Before I moved here, my first exposure to an authentic Flint was through the electric prose of Ben Hamper, the most eloquent "
Rivethead" I've ever had the pleasure to read. He wrote a memoir of his life on the line from 1977 to 1988, when Flint was free-falling into the emblem of economic and social pockmark we know today. Here is a passage, about a celebrated fistfight among some of his fellow workers, that made me want to know more closely this city-as-a-metaphor:
Flint, glorious Flint. I think I understood their grief and what it was that attracted them so to this ridiculous mayhem. They certainly weren't here as spectators of sport, for this 'Toughman Contest' could hardly qualify as anything more than organized barbarism. I believed they were all here to commit some kind of weird personal exorcism. The toughmen were just convenient foils for the true meat-grinders of the world: the landlords, the foremen, the cops, the judges, the nagging spouse, the fools in charge. Violence as one glorious teething ring for the benumbed and trampled masses.
Flint, with all of its automotive start-ups and shutdowns. All the uncertainty and paranoia and idle tension. It wasn't so strange.
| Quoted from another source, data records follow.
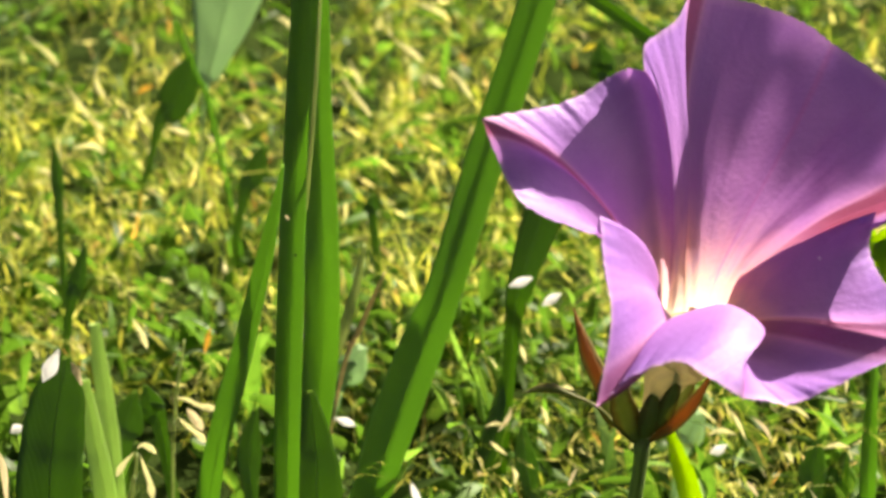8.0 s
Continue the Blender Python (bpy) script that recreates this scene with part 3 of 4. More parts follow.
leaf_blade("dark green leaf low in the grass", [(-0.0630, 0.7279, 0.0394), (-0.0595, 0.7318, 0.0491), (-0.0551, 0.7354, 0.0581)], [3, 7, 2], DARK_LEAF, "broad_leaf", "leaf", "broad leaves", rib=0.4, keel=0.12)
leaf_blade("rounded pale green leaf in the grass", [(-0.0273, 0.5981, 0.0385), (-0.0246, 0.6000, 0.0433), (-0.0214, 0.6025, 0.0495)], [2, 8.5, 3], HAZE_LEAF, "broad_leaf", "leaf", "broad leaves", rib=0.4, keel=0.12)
leaf_blade("yellow dry stalk in the grass", [(-0.0261, 0.5714, 0.0526), (-0.0204, 0.5773, 0.0671), (-0.0147, 0.5821, 0.0789)], [1.0, 1.3, 0.6], STRAW)
leaf_blade("thin pale edge of a dry leaf between the strap leaves", [(-0.0324, 0.5290, 0.1023), (-0.0310, 0.5296, 0.1172), (-0.0302, 0.5292, 0.1255), (-0.0295, 0.5306, 0.1330), (-0.0284, 0.5367, 0.1483), (-0.0276, 0.5424, 0.1623)], [1.0, 1.0, 1.0, 1.0, 0.9, 0.7], PALE_BLADE, rib=0.1, keel=0.1)


def scrap(name, label, category, points, widths, mat, slim=0.62):
    """A small curled piece lying in the grass."""
    widths = [widths[0] * 0.3, *widths[1:-1], widths[-1] * 0.3]
    me = blade_mesh(name, [Vector(p) for p in points], [w * MM * (1 if mat is WHITE else slim) for w in widths], mat, (-0.1, -0.9, 0.4), 0.5, 20, 24, 0.0003, False, True)
    tagged(new(name, me), label, category, "small bits in the grass")


scrap("fallen_petal", "white petal caught on a dark leaf", "petal", [(-0.0893, 0.5082, 0.0829), (-0.0877, 0.5094, 0.0858), (-0.0859, 0.5109, 0.0896)], [1.2, 3.4, 1.4], WHITE)
scrap("fallen_petal", "white petal in the grass", "petal", [(0.0163, 0.5761, 0.0774), (0.0191, 0.5765, 0.0784), (0.0221, 0.5769, 0.0795)], [1.6, 2.6, 2.0], WHITE)
scrap("fallen_petal", "white petal in the grass", "petal", [(0.0243, 0.5697, 0.0749), (0.0266, 0.5703, 0.0765), (0.0289, 0.5708, 0.0778)], [1.6, 2.4, 2.0], WHITE)
scrap("fallen_petal", "white petal in the grass", "petal", [(0.0657, 0.5561, 0.0413), (0.0678, 0.5564, 0.0420), (0.0699, 0.5569, 0.0433)], [1.5, 2.6, 1], WHITE)
scrap("fallen_petal", "greyish white petal in the grass", "petal", [(-0.0268, 0.5593, 0.0493), (-0.0240, 0.5590, 0.0484), (-0.0212, 0.5586, 0.0475)], [1.0, 2.2, 1], WHITE)
scrap("fallen_petal", "white petal low in the grass", "petal", [(-0.1034, 0.5399, 0.0547), (-0.1020, 0.5403, 0.0556), (-0.1004, 0.5406, 0.0563)], [1.0, 2.6, 1], WHITE)
scrap("fallen_petal", "white petal low in the grass", "petal", [(-0.0080, 0.5356, 0.0441), (-0.0066, 0.5344, 0.0409), (-0.0053, 0.5331, 0.0378)], [1.0, 2.0, 2], WHITE)
scrap("dry_husk", "dry straw-coloured husk in the grass", "husk", [(-0.0646, 0.5431, 0.0626), (-0.0613, 0.5429, 0.0621), (-0.0583, 0.5424, 0.0607), (-0.0559, 0.5422, 0.0603), (-0.0540, 0.5421, 0.0600)], [1.6, 1.7, 1.8, 3.0, 2.4], FLORET)
scrap("dry_husk", "dry straw-coloured husk in the grass", "husk", [(-0.0633, 0.5413, 0.0581), (-0.0613, 0.5406, 0.0563), (-0.0592, 0.5400, 0.0548), (-0.0578, 0.5396, 0.0538), (-0.0569, 0.5391, 0.0526)], [1.4, 1.8, 2.0, 3.0, 2.4], FLORET)
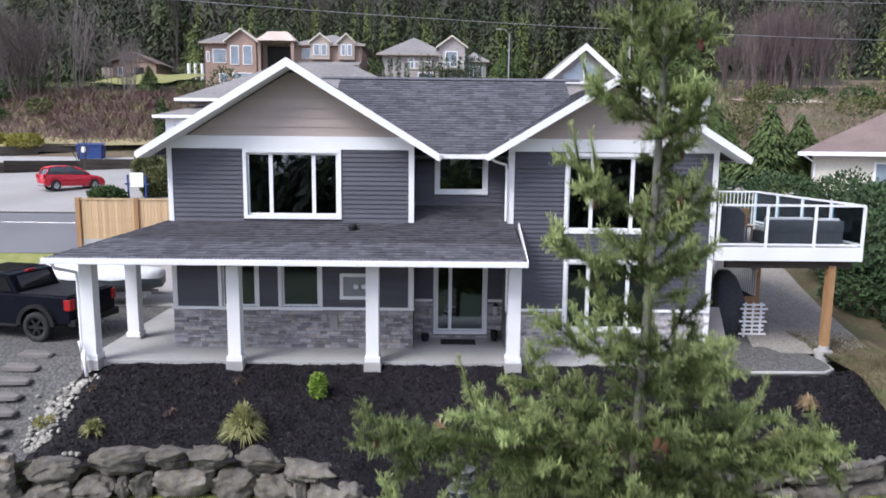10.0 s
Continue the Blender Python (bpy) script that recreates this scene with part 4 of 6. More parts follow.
def shrub(name, x, y, z, r, n, size, material, label, category="shrub", seed=1):
    rnd = random.Random(seed)
    t = thing(name, label, category)
    wood = MB()
    for _ in range(7):
        a = rnd.uniform(0, 6.28)
        wood.tube([(x, y, z - 0.05), (x + 0.3 * r[0] * math.cos(a), y + 0.3 * r[1] * math.sin(a), z + r[2] * 0.7), (x + 0.65 * r[0] * math.cos(a), y + 0.65 * r[1] * math.sin(a), z + r[2] * 1.3)], [0.02 * r[2] + 0.006, 0.014 * r[2] + 0.004, 0.004], 4)
    part("stems", wood, M_twig, t)
    mb = MB()
    leafy(mb, (x, y, z + r[2]), r, n, size, rnd)
    part("foliage", mb, material, t)
    return t


tuft("ornamental_grass", -4.11, 15.5, 620, 0.9, 0.56, M_tuft, "round tuft of yellow-green variegated grass in the bark mulch", width=0.016)
tuft("ornamental_grass", -7.5, 15.55, 260, 0.42, 0.34, M_tuft, "small yellow-green tuft in the bark mulch", width=0.012)
tuft("ornamental_grass", 8.2, 15.9, 200, 0.5, 0.4, M_tuft, "pale green tuft behind the boulder wall")
tuft("ornamental_grass", 9.4, 16.9, 160, 0.5, 0.35, M_straw, "straw-coloured dead tuft in the mulch")
tuft("ornamental_grass", 0.3, 15.9, 60, 0.3, 0.25, M_straw, "small withered grey tuft in the mulch")
shrub("lime_shrub", -2.63, 16.75, z_bed(-2.63, 16.75), (0.2, 0.2, 0.32), 600, 0.085, M_lime, "bright lime-green upright shrub in the mulch", seed=2)
for i, (x, y) in enumerate(((-8.2, 17.05), (-4.68, 17.35), (-5.97, 16.2))):
    tuft("withered_plant", x, y, 70, 0.2, 0.2, M_brush, "small withered brown plant in the mulch", "plant", 0.01)
shrub("trough_shrub", -0.05, 15.1, z_bed(-0.05, 15.1), (0.16, 0.16, 0.14), 120, 0.06, M_shrub, "small low green plant in the mulch", seed=3)

# stacked glazed pots in the middle of the bed
pots = thing("stacked_pots", "leaning stack of dark blue glazed pots on a dark stone slab", "planter")
px, py, pz = 0.76, 13.5, z_bed(0.76, 13.5)
part("slab", boulder("slab", 1.05, 0.7, 0.28, 77, M_soil, 6, 8, 5, 0.03), M_soil, pots).location = (px, py, pz + 0.08)
zz = pz + 0.18
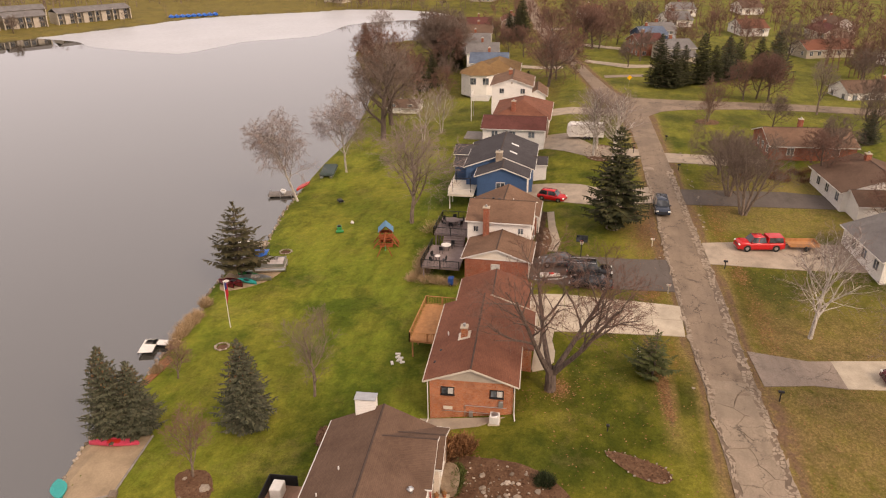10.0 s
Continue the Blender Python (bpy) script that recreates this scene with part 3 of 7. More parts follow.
def gable(house, x0, x1, y0, y1, zb, ze, zr, along, wall, roof, gable_wall=None, over=0.45, rake=0.3, trim="white", gutter=True):
    """A wing: outer eave rectangle x0..x1, y0..y1, base zb, eaves ze, ridge zr, ridge along x or y."""
    t = 0.16
    if along == "x":
        a0, a1, b0, b1 = x0, x1, y0, y1
        pt = lambda a, b, z: (a, b, z)
    else:
        a0, a1, b0, b1 = y0, y1, x0, x1
        pt = lambda a, b, z: (b, a, z)
    mid = (b0 + b1) / 2
    w0, w1 = b0 + over, b1 - over
    slope = (zr - ze) / (mid - b0)
    zw = ze + slope * over - t
    prof = [(w0, zb), (w1, zb), (w1, zw), (w0, zw)]
    part("wall", extrude_profile(prof, "x" if along == "x" else "y", a0 + rake, a1 - rake), M[wall], house)
    g = [(w0, zw + 0.002), (w1, zw + 0.002), (mid, zr - t - 0.02)]
    part("gable_wall", extrude_profile(g, "x" if along == "x" else "y", a0 + rake - 0.015, a1 - rake + 0.015), M[gable_wall or wall], house)
    r = part("roof", slab_between(pt(a0, b0, ze), pt(a1, b0, ze), pt(a1, mid, zr), pt(a0, mid, zr), t), M[roof], house)
    part("roof", slab_between(pt(a0, b1, ze), pt(a1, b1, ze), pt(a1, mid, zr), pt(a0, mid, zr), t), M[roof], house)
    cap = bmesh.new()
    for s in (-1, 1):
        q = [pt(a0 + 0.02, mid, zr + 0.05), pt(a1 - 0.02, mid, zr + 0.05), pt(a1 - 0.02, mid + s * 0.085, zr + 0.045 - 0.085 * slope), pt(a0 + 0.02, mid + s * 0.085, zr + 0.045 - 0.085 * slope)]
        cap.faces.new([cap.verts.new(p) for p in (q if s < 0 else q[::-1])])
    part("ridge_cap", cap, M["ridge"], r)
    # barge boards along the rakes, gutters along the eaves
    for a, s in ((a0, -1), (a1, 1)):
        for b in (b0, b1):
            bm = bmesh.new()
            p, q = pt(a + s * 0.004, b, ze - 0.03), pt(a + s * 0.004, mid, zr - 0.03)
            vs = [Vector(p), Vector(q), Vector(q) - Vector((0, 0, 0.17)), Vector(p) - Vector((0, 0, 0.17))]
            off = Vector(pt(s * 0.022, 0, 0))
            f = [bm.verts.new(v) for v in vs]
            g2 = [bm.verts.new(v + off) for v in vs]
            bm.faces.new(f), bm.faces.new(g2[::-1])
            for i in range(4):
                bm.faces.new((f[i], g2[i], g2[(i + 1) % 4], f[(i + 1) % 4]))
            bmesh.ops.recalc_face_normals(bm, faces=bm.faces)
            part("barge_board", bm, M[trim], house)
    if gutter:
        for b, s in ((b0, -1), (b1, 1)):
            lo, hi = pt(a0, b + s * 0.012, ze - 0.16), pt(a1, b + s * 0.085, ze - 0.04)
            part("gutter", box(min(lo[0], hi[0]), max(lo[0], hi[0]), min(lo[1], hi[1]), max(lo[1], hi[1]), lo[2], hi[2]), M[trim], house)
    return r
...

It was a real wonder we weren't all being fitted for loinclothes and nose bones. Where have you gone Joe DiMaggio, our lonely ratpack wants to KICK YOUR SAGGIN', COFFEE-BREWIN' ASS!
I was never going to know this Flint, if it still exists. If it ever existed. I am in this piece, but I schmooze with "the cops, the judges," and I'll soon be "the nagging spouse." I think I got flavors of Hamper's world from the people I met here, but they were glimpses into a place I'll never understand, and it's not what I'll remember about my time in Flint. And if, in the future, I too see Flint as a metaphor, it won't be of barbarism. Maybe, approximately, it will be of community. Of independence, at the same time. I will remember a small group of dedicated people trying to carve out a functioning city on their own terms.